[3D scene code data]
□ □ □

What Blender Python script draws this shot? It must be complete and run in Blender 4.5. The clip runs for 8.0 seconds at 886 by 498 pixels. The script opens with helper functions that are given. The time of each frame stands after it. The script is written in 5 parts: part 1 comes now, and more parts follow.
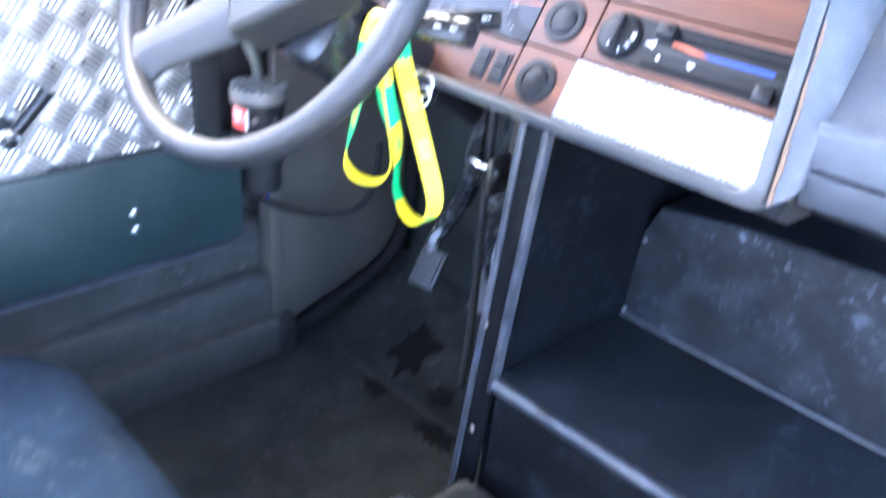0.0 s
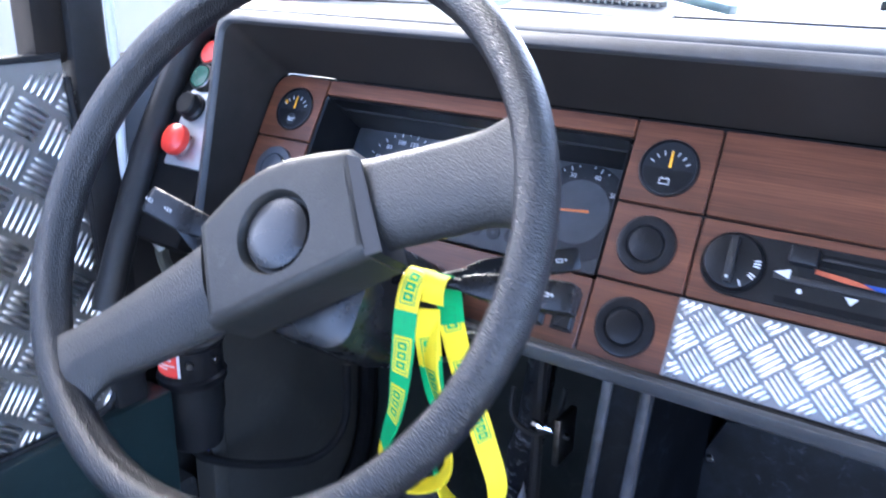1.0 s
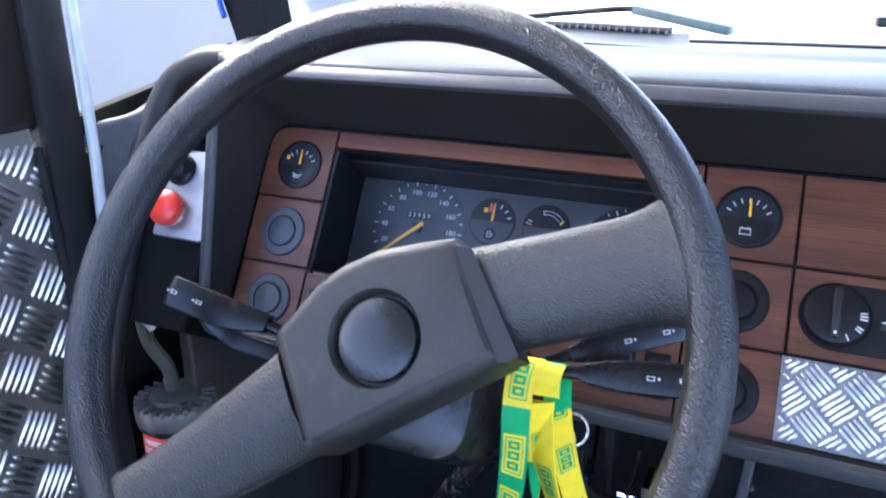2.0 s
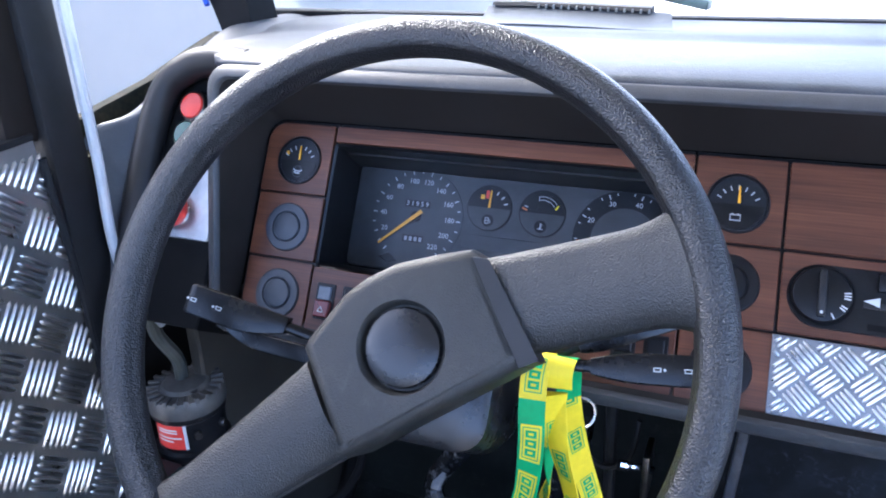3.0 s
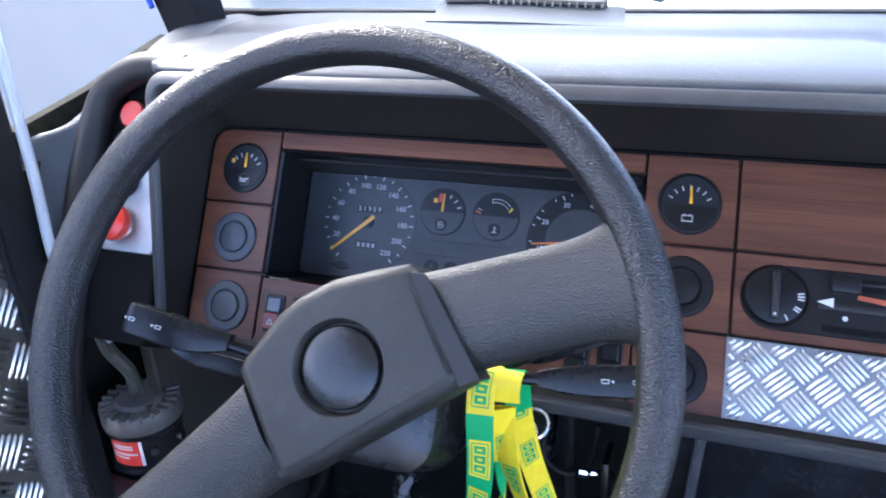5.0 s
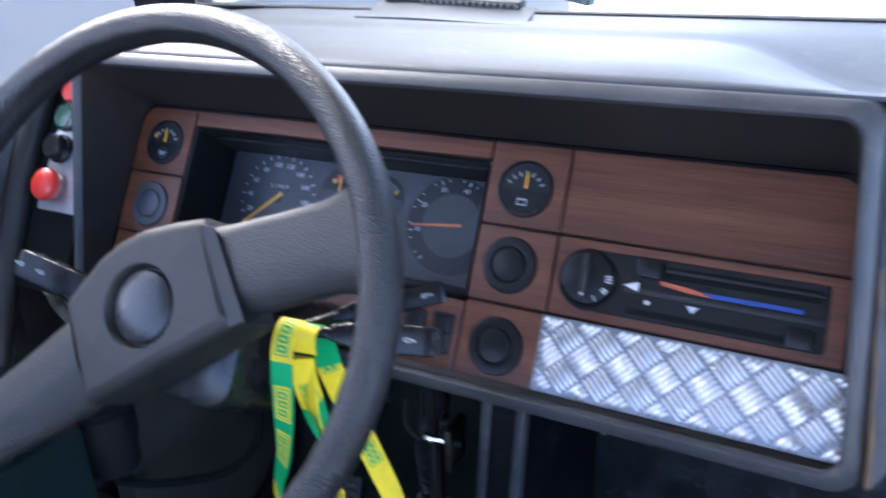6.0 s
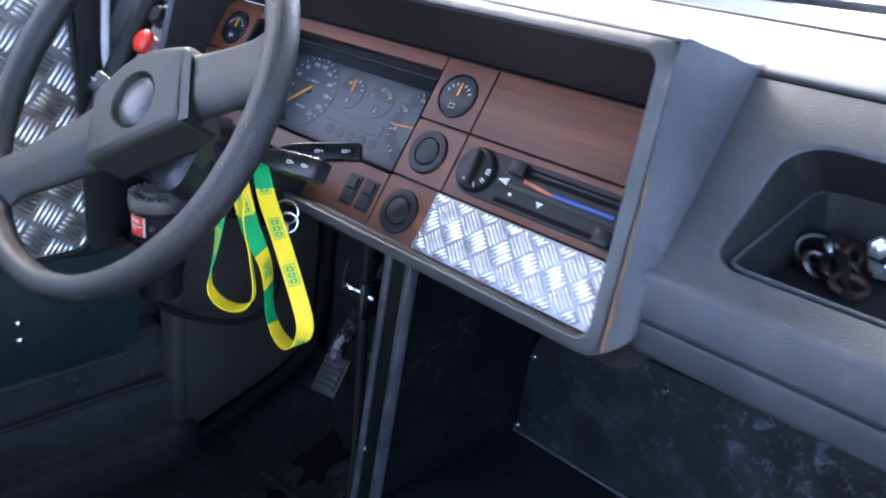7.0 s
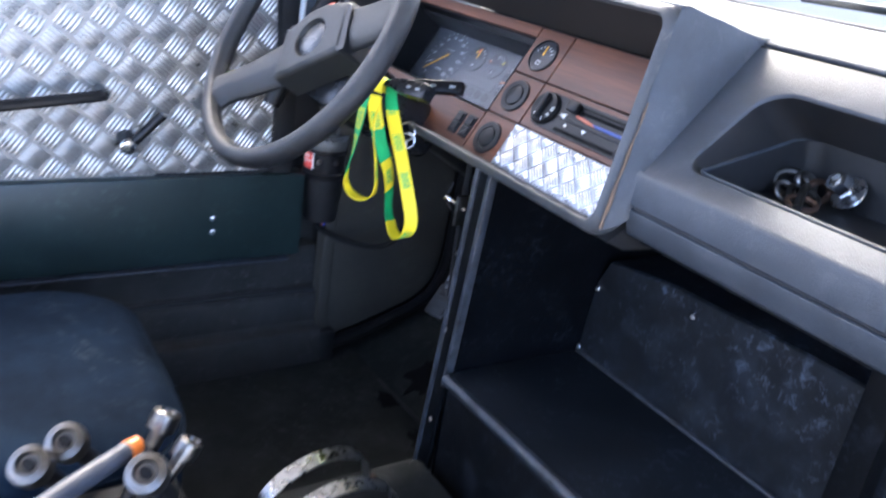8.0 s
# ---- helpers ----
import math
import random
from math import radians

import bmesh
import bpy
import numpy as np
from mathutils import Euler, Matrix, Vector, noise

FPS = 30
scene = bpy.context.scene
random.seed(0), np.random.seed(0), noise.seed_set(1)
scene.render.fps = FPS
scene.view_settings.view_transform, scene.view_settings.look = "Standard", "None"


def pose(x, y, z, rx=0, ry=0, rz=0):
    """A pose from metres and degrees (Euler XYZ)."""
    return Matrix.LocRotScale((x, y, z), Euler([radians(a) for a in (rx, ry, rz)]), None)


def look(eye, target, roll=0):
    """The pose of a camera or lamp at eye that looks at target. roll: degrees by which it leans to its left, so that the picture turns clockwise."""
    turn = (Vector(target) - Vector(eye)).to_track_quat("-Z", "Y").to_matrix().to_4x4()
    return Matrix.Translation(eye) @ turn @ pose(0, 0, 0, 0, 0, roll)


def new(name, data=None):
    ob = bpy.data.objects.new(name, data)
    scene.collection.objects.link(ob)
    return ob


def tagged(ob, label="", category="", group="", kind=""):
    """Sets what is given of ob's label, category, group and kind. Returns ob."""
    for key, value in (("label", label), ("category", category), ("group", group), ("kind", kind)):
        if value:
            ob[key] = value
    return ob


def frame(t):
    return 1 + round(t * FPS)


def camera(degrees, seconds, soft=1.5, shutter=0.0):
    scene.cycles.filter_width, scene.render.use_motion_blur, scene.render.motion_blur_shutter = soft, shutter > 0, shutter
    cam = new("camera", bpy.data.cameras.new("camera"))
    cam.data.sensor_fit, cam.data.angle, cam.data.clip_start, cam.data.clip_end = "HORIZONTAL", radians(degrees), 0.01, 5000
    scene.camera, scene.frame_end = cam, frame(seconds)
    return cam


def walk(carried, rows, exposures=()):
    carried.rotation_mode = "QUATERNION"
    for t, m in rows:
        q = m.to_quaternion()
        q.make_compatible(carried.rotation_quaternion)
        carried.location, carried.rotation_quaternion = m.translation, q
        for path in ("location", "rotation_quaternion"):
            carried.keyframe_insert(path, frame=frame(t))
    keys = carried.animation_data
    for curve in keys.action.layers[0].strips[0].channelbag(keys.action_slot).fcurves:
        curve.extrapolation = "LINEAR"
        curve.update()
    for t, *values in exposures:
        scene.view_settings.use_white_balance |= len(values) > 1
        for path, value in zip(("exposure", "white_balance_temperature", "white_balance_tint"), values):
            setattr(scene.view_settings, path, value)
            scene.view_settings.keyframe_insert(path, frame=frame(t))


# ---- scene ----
cam = camera(57.65, 8.0, soft=1.9, shutter=0.5)
# seconds, x, y, z, and the three turns of pose()
PATH = [
    (0, 0.5615, -0.7562, 0.9428, 61.97, -4.89, 46.36),
    (0.1, 0.5351, -0.7593, 0.9421, 64.35, -5.03, 43.97),
    (0.3, 0.457, -0.7202, 0.9617, 66.37, -4.49, 40.14),
    (0.5, 0.3873, -0.6948, 0.9703, 68.48, -3.95, 38.51),
    (0.7, 0.3243, -0.6924, 0.9749, 70.09, -3.27, 37.15),
    (1, 0.2507, -0.6705, 0.979, 70.72, -1.38, 34.49),
    (1.2, 0.2154, -0.6688, 0.9864, 70.84, -0.98, 32.6),
    (1.5, 0.1481, -0.6657, 0.9883, 70.35, -0.25, 28.81),
    (1.7, 0.1253, -0.6747, 1.0044, 70.03, 0.23, 28.05),
    (2, 0.083, -0.677, 1.0187, 70.34, 0.4, 25.46),
    (2.2, 0.0718, -0.6829, 1.0396, 68.79, 1.12, 24.63),
    (3.3, 0.0493, -0.7012, 1.0696, 66.21, 1.48, 21.3),
    (3.5, 0.0386, -0.6991, 1.069, 66.11, 1.07, 20.35),
    (4, 0.0407, -0.695, 1.0711, 66.44, 1.06, 20.02),
    (4.2, 0.0487, -0.6897, 1.0752, 66.39, 1.4, 19.87),
    (5.3, 0.1164, -0.6646, 1.0724, 65.64, 3.37, 21.01),
    (5.5, 0.1602, -0.6665, 1.0666, 66.09, 3.08, 22.65),
    (5.8, 0.2476, -0.6601, 1.0704, 67.1, 3, 27.27),
    (6, 0.2926, -0.6404, 1.0574, 66.74, 2.24, 27.76),
    (6.1, 0.3166, -0.643, 1.0586, 66.29, 1.73, 27.88),
    (6.3, 0.3658, -0.6437, 1.0548, 66.32, 0.75, 30.55),
    (6.5, 0.4119, -0.6657, 1.0385, 66.34, -3.11, 36.29),
    (6.7, 0.5036, -0.6817, 1.0181, 66.09, -4.65, 39.31),
    (7, 0.6105, -0.6595, 1.0035, 67.34, -6.12, 44.26),
    (7.3, 0.7113, -0.6938, 0.98, 69.65, -7.92, 48.55),
    (7.5, 0.7377, -0.6908, 0.9824, 68.67, -7.44, 51.72),
    (7.7, 0.8297, -0.7203, 0.9662, 69.72, -8.38, 55),
    (8, 0.9271, -0.7632, 0.9813, 67.68, -8.37, 58.39),
]
# stops that the film's own camera drifts by
EXPOSURES = [(t, e + 4.01, k, 8) for t, e, k in ((0.0, 2.82, 5900), (0.5, 1.76, 5800), (1.0, 1.20, 5650), (2.0, 0.66, 5650), (5.5, 0.64, 5700), (6.0, 0.34, 5640), (6.6, 0.38, 5740), (7.0, 0.76, 5980), (8.0, 1.00, 6200))]
walk(cam, [(t, pose(*row)) for t, *row in PATH], EXPOSURES)

# ---------------------------------------------------------------- light
SUN_UP, SUN_TURN = 30.0, -62.0
world = bpy.data.worlds.new("sky")
scene.world = world
world.use_nodes = True
wn = world.node_tree.nodes
sky = wn.new("ShaderNodeTexSky")
sky.sky_type = "NISHITA"
sky.sun_disc = False
sky.sun_elevation = radians(SUN_UP)
sky.sun_rotation = radians(SUN_TURN)
sky.air_density = 0.25
sky.dust_density = 3.0
sky.ozone_density = 0.0
wn["Background"].inputs["Strength"].default_value = 0.15
world.node_tree.links.new(sky.outputs[0], wn["Background"].inputs["Color"])
sun = new("sun", bpy.data.lights.new("sun", "SUN"))
sun.data.energy = 0.5
sun.data.angle = radians(20)
sun.data.color = (1.0, 0.95, 0.88)
sun.matrix_world = look((0, 0, 10), (-10 * math.sin(radians(SUN_TURN)), -10 * math.cos(radians(SUN_TURN)), 10 - 10 * math.tan(radians(SUN_UP))))


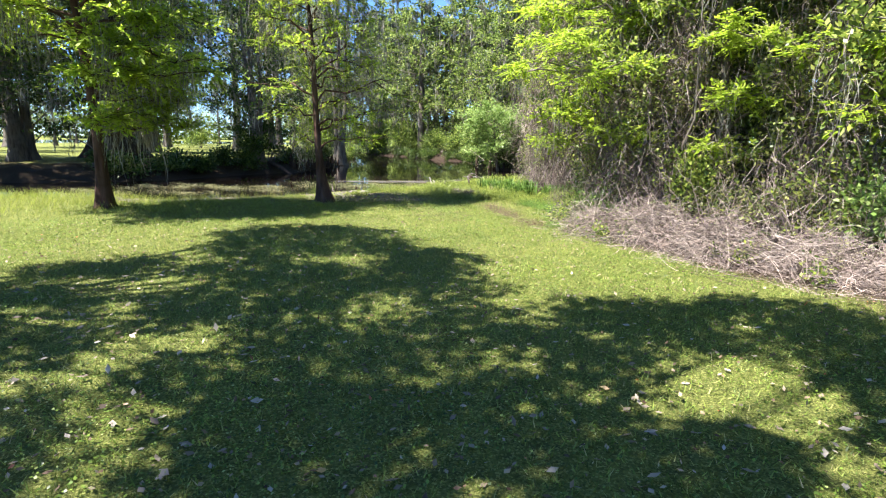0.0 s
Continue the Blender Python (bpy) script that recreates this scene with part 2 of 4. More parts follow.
class Geo:
    """Collects quads and triangles for one mesh."""

    def __init__(self):
        self.v, self.f, self.n = [], [], 0

    def add(self, verts, faces):
        verts = np.asarray(verts, float).reshape(-1, 3)
        self.v.append(verts)
        self.f.append(np.asarray(faces, int) + self.n)
        self.n += len(verts)
        return self

    def tube(self, points, radii, sides=7, closed=True):
        p = np.asarray(points, float)
        r = np.asarray(radii, float)
        d = np.gradient(p, axis=0)
        d /= np.linalg.norm(d, axis=1)[:, None] + 1e-9
        ref = np.where(np.abs(d[:, 2:3]) > 0.9, [[1.0, 0, 0]], [[0, 0, 1.0]])
        a = np.cross(d, ref)
        a /= np.linalg.norm(a, axis=1)[:, None] + 1e-9
        b = np.cross(d, a)
        ang = np.linspace(0, 2 * np.pi, sides, endpoint=False)
        rr = r if r.ndim == 2 else r[:, None] * np.ones(sides)
        v = p[:, None, :] + rr[:, :, None] * (np.cos(ang)[None, :, None] * a[:, None, :] + np.sin(ang)[None, :, None] * b[:, None, :])
        i, j = np.meshgrid(np.arange(len(p) - 1), np.arange(sides), indexing="ij")
        k = (j + 1) % sides
        f = np.stack([i * sides + j, i * sides + k, (i + 1) * sides + k, (i + 1) * sides + j], -1).reshape(-1, 4)
        return self.add(v, f)

    def leaves(self, c, u, w):
        """Pointed leaves: base points c, long axes u, half widths w."""
        c, u, w = (np.asarray(q, float) for q in (c, u, w))
        n = len(c)
        v = np.stack([c, c + 0.45 * u + w, c + u, c + 0.45 * u - w], 1)
        return self.add(v, np.arange(4 * n).reshape(n, 4))

    def ribbons(self, p, w):
        """Ribbons: p (n, k, 3) spines, w (n, k, 3) half widths."""
        n, k, _ = p.shape
        v = np.stack([p - w, p + w], 2)
        base = np.arange(n)[:, None] * 2 * k + np.arange(k - 1)[None, :] * 2
        f = np.stack([base, base + 1, base + 3, base + 2], -1).reshape(-1, 4)
        return self.add(v, f)

    def mesh(self, name, smooth=False):
        v = np.concatenate(self.v) if self.v else np.zeros((0, 3))
        f = np.concatenate(self.f) if self.f else np.zeros((0, 4), int)
        me = bpy.data.meshes.new(name)
        me.vertices.add(len(v))
        me.vertices.foreach_set("co", v.astype(np.float32).ravel())
        me.loops.add(f.size)
        me.loops.foreach_set("vertex_index", f.astype(np.int32).ravel())
        me.polygons.add(len(f))
        me.polygons.foreach_set("loop_start", np.arange(len(f), dtype=np.int32) * f.shape[1])
        me.polygons.foreach_set("use_smooth", np.full(len(f), smooth))
        me.update(calc_edges=True)
        return me


def part(name, geo, mat, parent=None, label="", smooth=False, kind=""):
    me = geo if isinstance(geo, bpy.types.Mesh) else geo.mesh(name, smooth)
    me.materials.clear()
    me.materials.append(mat)
    ob = new(name, me)
    ob.parent = parent
    return tagged(ob, label, kind=kind)


def thing(name, x, y, z, label, category, group="", kind="", rz=0.0):
    ob = new(name)
    ob.matrix_world = pose(x, y, z, 0, 0, rz)
    return tagged(ob, label, category, group, kind)


def unit(v):
    return v / (np.linalg.norm(v, axis=-1, keepdims=True) + 1e-9)


def scatter_dirs(n, flat=0.0):
    d = rng.normal(size=(n, 3))
    d[:, 2] *= 1.0 - flat
    return unit(d)


def side_of(u, flat=0.0):
    """Random directions square to u; flat leaves lie level."""
    r = rng.normal(size=u.shape)
    r = r * (1 - flat) + np.cross(u, [0, 0, 1.0]) * flat * 2
    return unit(r - u * np.sum(u * r, -1, keepdims=True))


# ---- plan of the land ----
WATER_Z = -0.28
NEAR_SHORE = [(-60, -4), (-30, 5), (-14, 13), (-9.2, 15.9), (-7.2, 17.6), (-6.1, 18.9), (-5.6, 19.9), (-5.7, 20.5), (-5.0, 21.2), (-4.3, 21.5),
              (-3.7, 21.6), (-3.2, 22.5), (-2.8, 23.6), (-2.4, 25.8), (-1.6, 28.3), (0.0, 31), (1.2, 34), (0.3, 36.5), (-2.0, 38.6), (-4.0, 42.6),
              (-6, 48), (-9.5, 55), (-14, 58), (-17, 63), (-24, 68), (-31, 76), (-33, 86)]
FAR_SHORE = [(-38, 86), (-36, 76), (-29, 64), (-22, 52), (-17.5, 43.5), (-15.0, 39), (-14.4, 34.6), (-13.4, 30.2), (-14.1, 28.2), (-14.9, 25.1),
             (-15.2, 22.4), (-16.4, 20.4), (-22, 16), (-36, 10), (-62, 2)]
RING = np.array(NEAR_SHORE + FAR_SHORE, float)
LAKE_WAY = np.array((-0.87, 0.5))


def shore(x, y):
    """Distance to the water's edge (positive on land) and whether the far bank is nearer."""
    p = np.stack([np.ravel(x), np.ravel(y)], 1).astype(float)
    a, b = RING, np.roll(RING, -1, 0)
    best, which = np.full(len(p), 1e9), np.zeros(len(p), int)
    inside = np.zeros(len(p), bool)
    for i in range(len(a)):
        e = b[i] - a[i]
        t = np.clip(((p - a[i]) @ e) / (e @ e), 0, 1)
        d = np.linalg.norm(p - a[i] - t[:, None] * e, axis=1)
        m = d < best
        best[m], which[m] = d[m], i
        c = (a[i, 1] > p[:, 1]) != (b[i, 1] > p[:, 1])
        xs = a[i, 0] + (p[:, 1] - a[i, 1]) * e[0] / (e[1] if abs(e[1]) > 1e-9 else 1e-9)
        inside ^= c & (p[:, 0] < xs)
    wob = 0.16 * np.sin(p[:, 0] * 2.3 + np.sin(p[:, 1] * 1.7) * 1.5) + 0.1 * np.sin(p[:, 1] * 4.1 + p[:, 0] * 3.1)
    d = np.where(inside, -best, best) + wob
    return d, which >= len(NEAR_SHORE) - 1


def smooth01(t):
    t = np.clip(t, 0, 1)
    return t * t * (3 - 2 * t)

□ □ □

### Exercise requirements
Take the records from their first line through the line containing "pose from metres" and please return exactly those lines, both ends included, minus the pictures.

### Solution
What Blender Python script draws this shot? It must be complete and run in Blender 4.5. The clip runs for 8.0 seconds at 886 by 498 pixels. The script opens with helper functions that are given. The time of each frame stands after it. The script is written in 5 parts: part 1 comes now, and more parts follow.
0.0 s
1.0 s
2.0 s
3.0 s
5.0 s
6.0 s
7.0 s
8.0 s
# ---- helpers ----
import math
import random
from math import radians

import bmesh
import bpy
import numpy as np
from mathutils import Euler, Matrix, Vector, noise

FPS = 30
scene = bpy.context.scene
random.seed(0), np.random.seed(0), noise.seed_set(1)
scene.render.fps = FPS
scene.view_settings.view_transform, scene.view_settings.look = "Standard", "None"


def pose(x, y, z, rx=0, ry=0, rz=0):
    """A pose from metres and degrees (Euler XYZ)."""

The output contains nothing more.